Airlines are already fighting a separate 32-million-a-year limit on the number of passengers than can use the airport.

Both it and the now-modified night-time limit on flights date back to conditions on the original planning permission for the airport’s new north runway.

That permission dates back more than 15 years and yet in all that time no one, not the airport operator (the DAA) nor any of the airlines – especially Ryanair and Aer Lingus for which it is a critical hub – conducted a concerted campaign to address what were always likely to be severely limiting conditions.

Only when the runway opened was there any realistic effort to address the new realities of passenger and traffic numbers at the airport. And so here we are.

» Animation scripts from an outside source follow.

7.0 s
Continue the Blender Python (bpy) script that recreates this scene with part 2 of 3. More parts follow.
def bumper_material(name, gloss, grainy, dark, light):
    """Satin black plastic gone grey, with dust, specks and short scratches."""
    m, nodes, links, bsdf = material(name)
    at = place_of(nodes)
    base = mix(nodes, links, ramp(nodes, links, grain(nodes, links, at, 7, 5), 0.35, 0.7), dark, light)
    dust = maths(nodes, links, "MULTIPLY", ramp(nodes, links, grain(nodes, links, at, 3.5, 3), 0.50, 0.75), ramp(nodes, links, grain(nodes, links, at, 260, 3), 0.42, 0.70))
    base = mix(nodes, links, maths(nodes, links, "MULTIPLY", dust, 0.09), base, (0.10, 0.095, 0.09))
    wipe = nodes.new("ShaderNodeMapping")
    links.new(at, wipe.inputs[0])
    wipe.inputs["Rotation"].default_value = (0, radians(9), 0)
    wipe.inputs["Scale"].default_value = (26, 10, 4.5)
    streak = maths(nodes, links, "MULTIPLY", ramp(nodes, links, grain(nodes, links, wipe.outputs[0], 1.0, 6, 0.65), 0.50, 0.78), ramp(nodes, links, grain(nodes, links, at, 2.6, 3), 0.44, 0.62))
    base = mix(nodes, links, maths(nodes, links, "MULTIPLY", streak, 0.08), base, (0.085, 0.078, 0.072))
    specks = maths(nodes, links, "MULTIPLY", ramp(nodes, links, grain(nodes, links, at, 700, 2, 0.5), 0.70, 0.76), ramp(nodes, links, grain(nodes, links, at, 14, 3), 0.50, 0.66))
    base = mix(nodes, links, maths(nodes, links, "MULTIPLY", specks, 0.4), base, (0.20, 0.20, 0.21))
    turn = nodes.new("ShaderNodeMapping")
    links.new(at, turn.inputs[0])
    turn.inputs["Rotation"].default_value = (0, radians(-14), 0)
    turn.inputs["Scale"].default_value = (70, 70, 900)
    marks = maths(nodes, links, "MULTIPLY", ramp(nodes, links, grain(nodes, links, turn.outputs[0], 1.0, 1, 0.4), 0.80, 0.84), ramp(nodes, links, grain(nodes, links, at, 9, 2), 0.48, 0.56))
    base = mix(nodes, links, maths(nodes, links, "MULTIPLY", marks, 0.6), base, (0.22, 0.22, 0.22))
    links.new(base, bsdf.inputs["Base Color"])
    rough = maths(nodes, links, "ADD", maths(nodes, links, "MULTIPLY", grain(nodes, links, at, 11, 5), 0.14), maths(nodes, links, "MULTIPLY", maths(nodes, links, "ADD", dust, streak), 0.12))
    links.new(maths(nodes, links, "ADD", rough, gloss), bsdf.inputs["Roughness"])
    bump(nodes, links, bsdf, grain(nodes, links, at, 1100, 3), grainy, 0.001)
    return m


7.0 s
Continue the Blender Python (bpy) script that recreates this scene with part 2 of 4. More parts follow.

For their part, residents around the airport – or at least one of the residents’ associations – were also dissatisfied with the latest decision, saying it will only increase pollution and noise, making their lives more difficult.

It’s hard to see what would satisfy local residents. The airport authority is already investing millions of euro buying the worst-affected homes and funding increased noise insulation and is, in any case, restricted in its flight paths.

And the truth remains that many, if not most, of those living under those flight paths have bought their homes long after the airport was well established as Ireland’s big point of entry for air passengers.

For now, everyone is threatening to challenge the latest decision in the courts. Meanwhile, in the absence of any political leadership n the issue, the reconstituted planning appeals board, An Coimisiún Pleanála, must resign itself to the view that whatever it decides, the whole mess will be its fault.